The hardware provides a Memory Management Unit. It is a piece of circuitry which is able to intercept and alter any memory access. Whenever the processor accesses the RAM, e.g. to read the next instruction to execute, or as a data access triggered by an instruction, it does so at some address which is, roughly speaking, a 32-bit value. A 32-bit word can have a bit more than 4 billions distinct values, so there is an address space of 4 GB: that's the number of bytes which could have a unique address.
So the processor sends out the request to its memory subsystem, as "fetch the byte at address x and give it back to me". The request goes through the MMU, which decides what to do with the request. The MMU virtually splits the 4 GB space into pages; page size depends on the hardware you use, but typical sizes are 4 and 8 kB. The MMU uses tables which tell it what to do with accesses for each page: either the access is granted with a rewritten address (the page entry says: "yes, the page containing address x exists, it is in physical RAM at address y") or rejected, at which point the kernel is invoked to handle things further. The kernel may decide to kill the offending process, or to do some work and alter the MMU tables so that the access may be tried again, this time successfully.
This is the basis for virtual memory: from the point of view, the process has some RAM, but the kernel has moved it to the hard disk, in "swap space". The corresponding table is marked as "absent" in the MMU tables.

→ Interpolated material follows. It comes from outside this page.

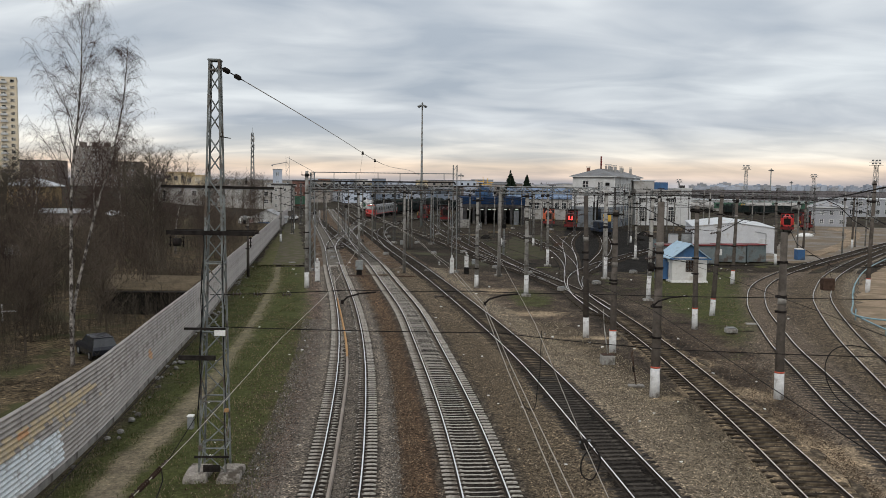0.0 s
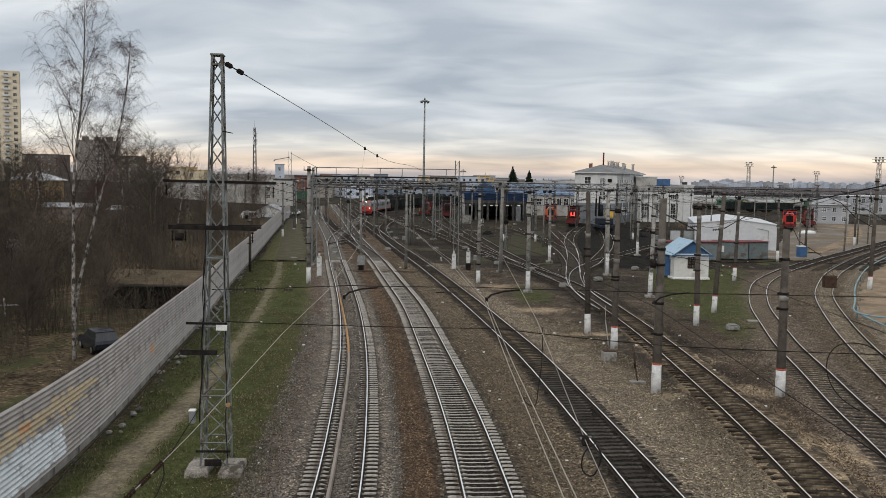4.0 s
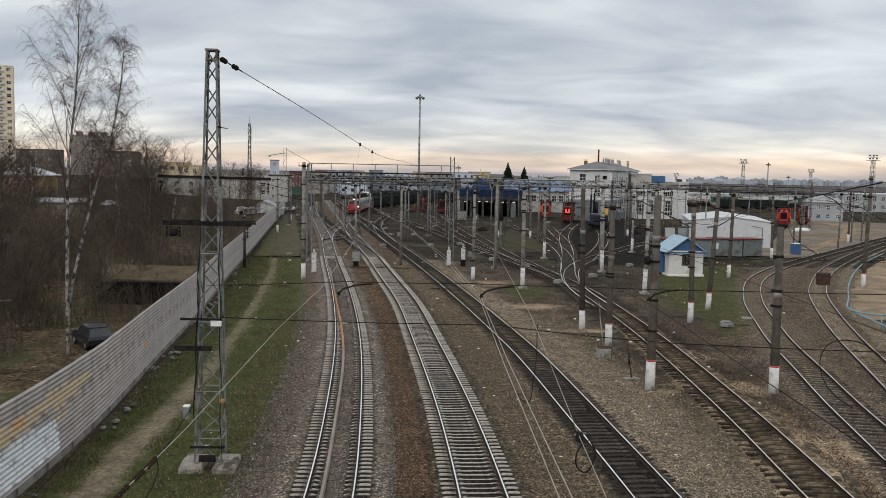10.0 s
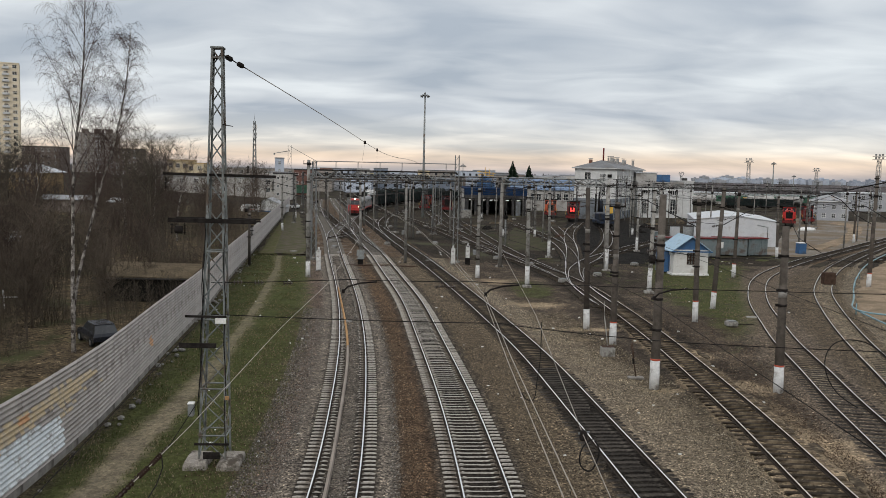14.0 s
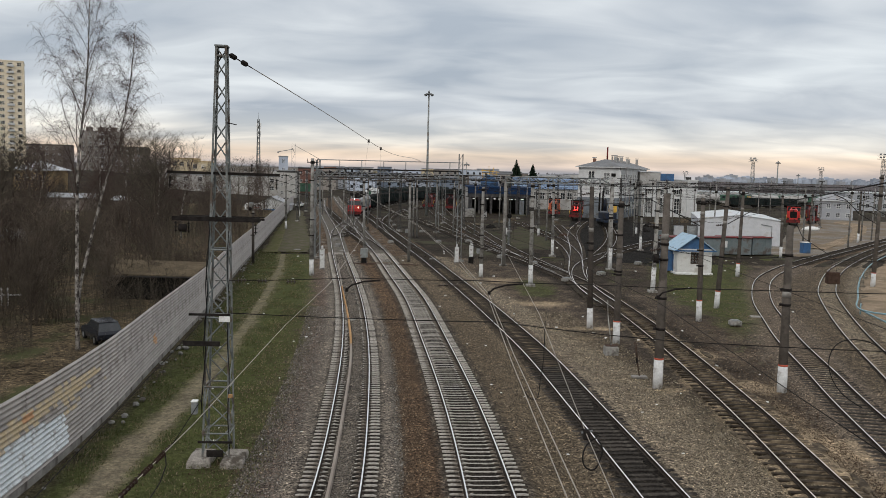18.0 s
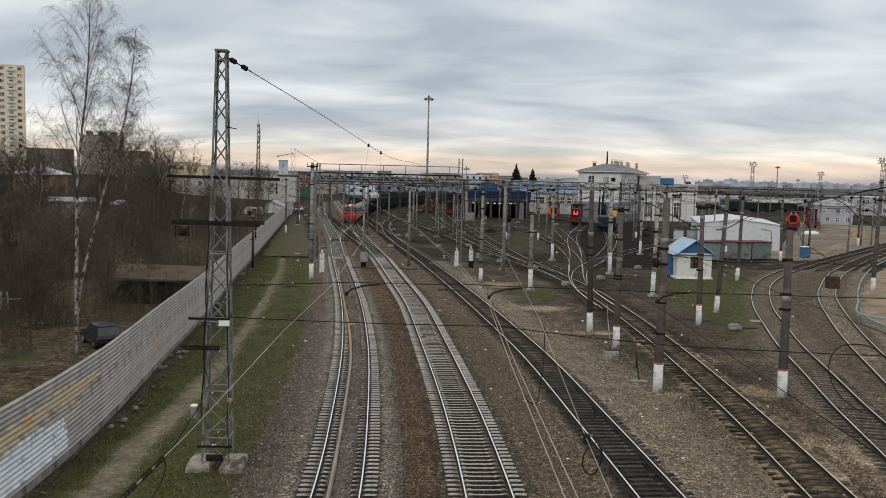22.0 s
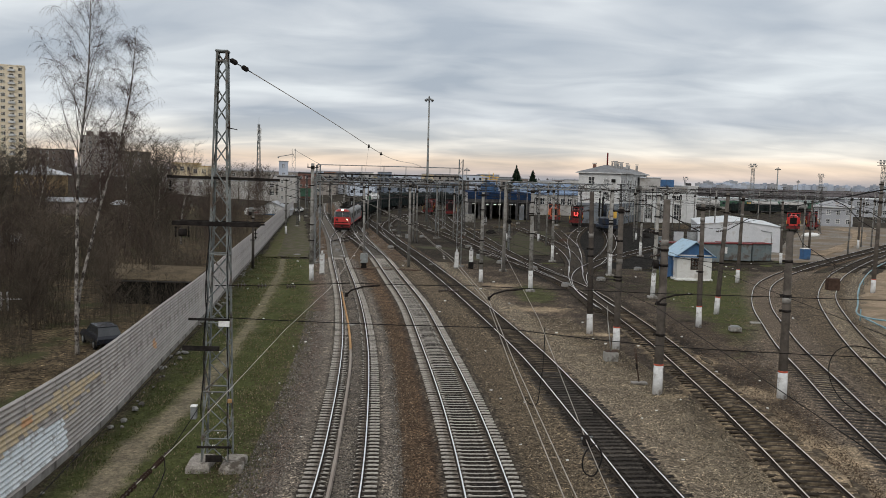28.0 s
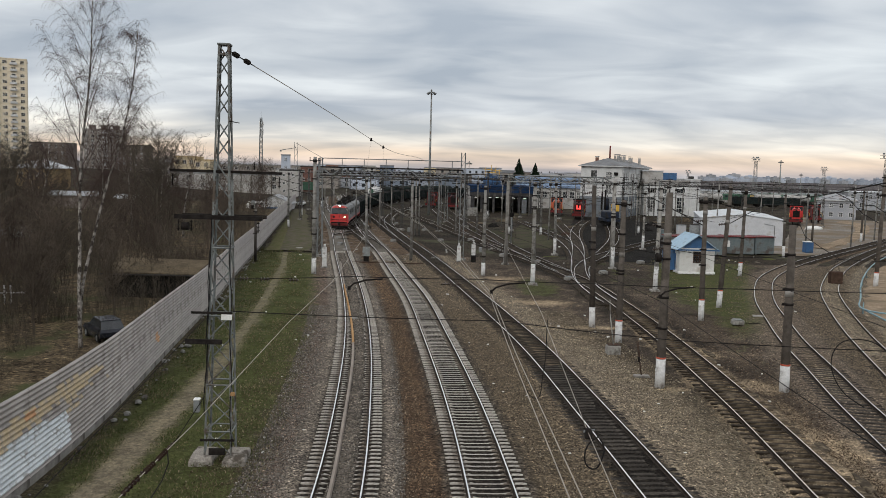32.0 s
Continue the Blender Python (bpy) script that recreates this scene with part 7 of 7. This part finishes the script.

When the process accesses his data, the MMU invokes the kernel, which fetches the data from the swap, puts it back at some free space in physical RAM, and alters the MMU tables to point at that space. The kernel then jumps back to the process code, right at the instruction which triggered the whole thing. The process code sees nothing of the whole business, except that the memory access took quite some time.
The MMU also handles access rights, which prevents a process from reading or writing data which belongs to other processes, or to the kernel. Each process has its own set of MMU tables, and the kernel manage those tables. Thus, each process has its own address space, as if it was alone on a machine with 4 GB of RAM -- except that the process had better not access memory that it did not allocate rightfully from the kernel, because the corresponding pages are marked as absent or forbidden.
When the kernel is invoked through a system call from some process, the kernel code must run within the address space of the process; so the kernel code must be somewhere in the address space of each process (but protected: the MMU tables prevent access to the kernel memory from unprivileged user code). Since code can contain hardcoded addresses, the kernel had better be at the same address for all processes; conventionally, in Linux, that address is 0xC0000000. The MMU tables for each process map that part of the address space to whatever physical RAM blocks the kernel was actually loaded upon boot. Note that the kernel memory is never swapped out (if the code which can read back data from swap space was itself swapped out, things would turn sour quite fast).
On a PC, things can be a bit more complicated, because there are 32-bit and 64-bit modes, and segment registers, and PAE (which acts as a kind of second-level MMU with huge pages). The basic concept remains the same: each process gets its own view of a virtual 4 GB address space, and the kernel uses the MMU to map each virtual page to an appropriate physical position in RAM, or nowhere at all.